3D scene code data
..........

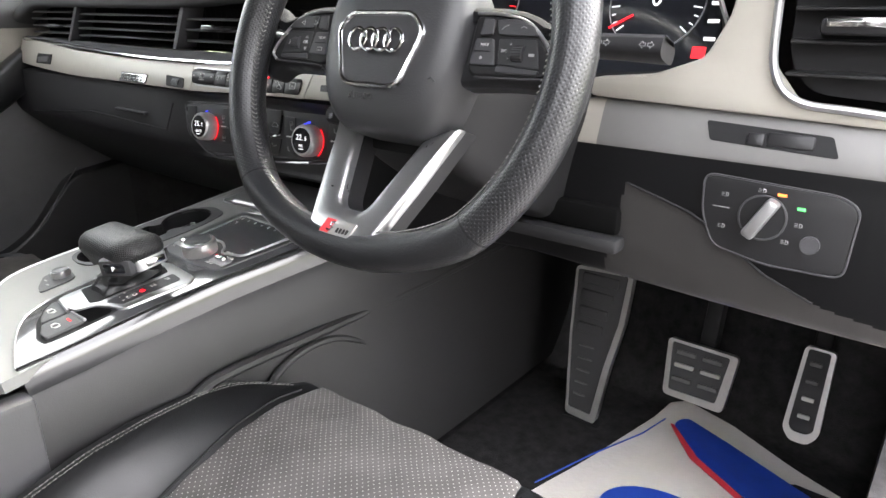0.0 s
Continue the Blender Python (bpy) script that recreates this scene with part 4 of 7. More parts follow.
# solid block in near-black that paints the shade inside the slot
cub = part("cubby", cbox(0.385, 0.518, 0.592, 0.62, 0.945, 0.974, 0.006), mat("slot_shade_black", (0.004, 0.004, 0.004), 0.9, spec=0.03), dash, "storage slot under the column, its inner shade painted on a block")
part("cubby_lip", cbox(0.382, 0.524, 0.580, 0.606, 0.930, 0.946, 0.006), LOWER, cub)

# driver's aluminium panel round the instruments
xz = lambda y: Matrix(((1, 0, 0, 0), (0, 0, -1, y), (0, 1, 0, 0), (0, 0, 0, 1)))
part("instrument_panel", plate(round_poly([(0.47, 1.075), (0.80, 1.066), (0.80, 1.075), (0.652, 1.083), (0.628, 1.112), (0.626, 1.215), (0.60, 1.215), (0.592, 1.15), (0.575, 1.115), (0.53, 1.098), (0.47, 1.092)], 0.008), -0.01, 0.006, xz(0.617), bevel=0.002), SILVER, dash, "pale satin aluminium panel beside the instruments")
part("instrument_panel", plate(round_poly([(0.172, 1.088), (0.30, 1.075), (0.28, 1.090), (0.225, 1.096), (0.209, 1.112), (0.208, 1.126), (0.2105, 1.141), (0.216, 1.158), (0.217, 1.164), (0.1965, 1.162), (0.178, 1.126)], 0.003), -0.01, 0.0, xz(0.600), bevel=0.001), SILVER, dash, "pale satin aluminium panel beside the instruments")
vent = thing("side_vent", "black side air vent in a satin silver frame", "air vent")
part("vent_cavity", plate(round_poly([(0.633, 1.215), (0.635, 1.113), (0.657, 1.088), (0.80, 1.080), (0.80, 1.215)], 0.018), -0.03, -0.02, xz(0.62)), MATT, vent)
part("vent_frame", tube(smooth_path([(0.626, 0.609, 1.215), (0.628, 0.609, 1.15), (0.632, 0.609, 1.108), (0.652, 0.609, 1.085), (0.70, 0.609, 1.080), (0.80, 0.609, 1.073)], 6), 0.0034, 8), SATIN, vent, "satin silver frame")
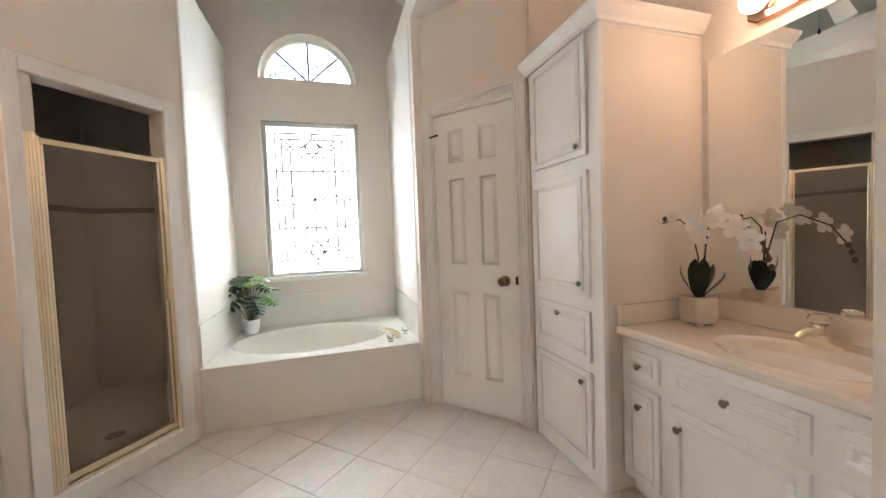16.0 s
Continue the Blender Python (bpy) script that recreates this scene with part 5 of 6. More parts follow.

..........

Short exercise - Return each line from the material above exactly, but not the pictures.

In response -
0.0 s
Continue the Blender Python (bpy) script that recreates this scene with part 4 of 7. More parts follow.
# solid block in near-black that paints the shade inside the slot
cub = part("cubby", cbox(0.385, 0.518, 0.592, 0.62, 0.945, 0.974, 0.006), mat("slot_shade_black", (0.004, 0.004, 0.004), 0.9, spec=0.03), dash, "storage slot under the column, its inner shade painted on a block")
part("cubby_lip", cbox(0.382, 0.524, 0.580, 0.606, 0.930, 0.946, 0.006), LOWER, cub)

# driver's aluminium panel round the instruments
xz = lambda y: Matrix(((1, 0, 0, 0), (0, 0, -1, y), (0, 1, 0, 0), (0, 0, 0, 1)))
part("instrument_panel", plate(round_poly([(0.47, 1.075), (0.80, 1.066), (0.80, 1.075), (0.652, 1.083), (0.628, 1.112), (0.626, 1.215), (0.60, 1.215), (0.592, 1.15), (0.575, 1.115), (0.53, 1.098), (0.47, 1.092)], 0.008), -0.01, 0.006, xz(0.617), bevel=0.002), SILVER, dash, "pale satin aluminium panel beside the instruments")
part("instrument_panel", plate(round_poly([(0.172, 1.088), (0.30, 1.075), (0.28, 1.090), (0.225, 1.096), (0.209, 1.112), (0.208, 1.126), (0.2105, 1.141), (0.216, 1.158), (0.217, 1.164), (0.1965, 1.162), (0.178, 1.126)], 0.003), -0.01, 0.0, xz(0.600), bevel=0.001), SILVER, dash, "pale satin aluminium panel beside the instruments")
vent = thing("side_vent", "black side air vent in a satin silver frame", "air vent")
part("vent_cavity", plate(round_poly([(0.633, 1.215), (0.635, 1.113), (0.657, 1.088), (0.80, 1.080), (0.80, 1.215)], 0.018), -0.03, -0.02, xz(0.62)), MATT, vent)
part("vent_frame", tube(smooth_path([(0.626, 0.609, 1.215), (0.628, 0.609, 1.15), (0.632, 0.609, 1.108), (0.652, 0.609, 1.085), (0.70, 0.609, 1.080), (0.80, 0.609, 1.073)], 6), 0.0034, 8), SATIN, vent, "satin silver frame")
16.0 s
Continue the Blender Python (bpy) script that recreates this scene with part 5 of 6. More parts follow.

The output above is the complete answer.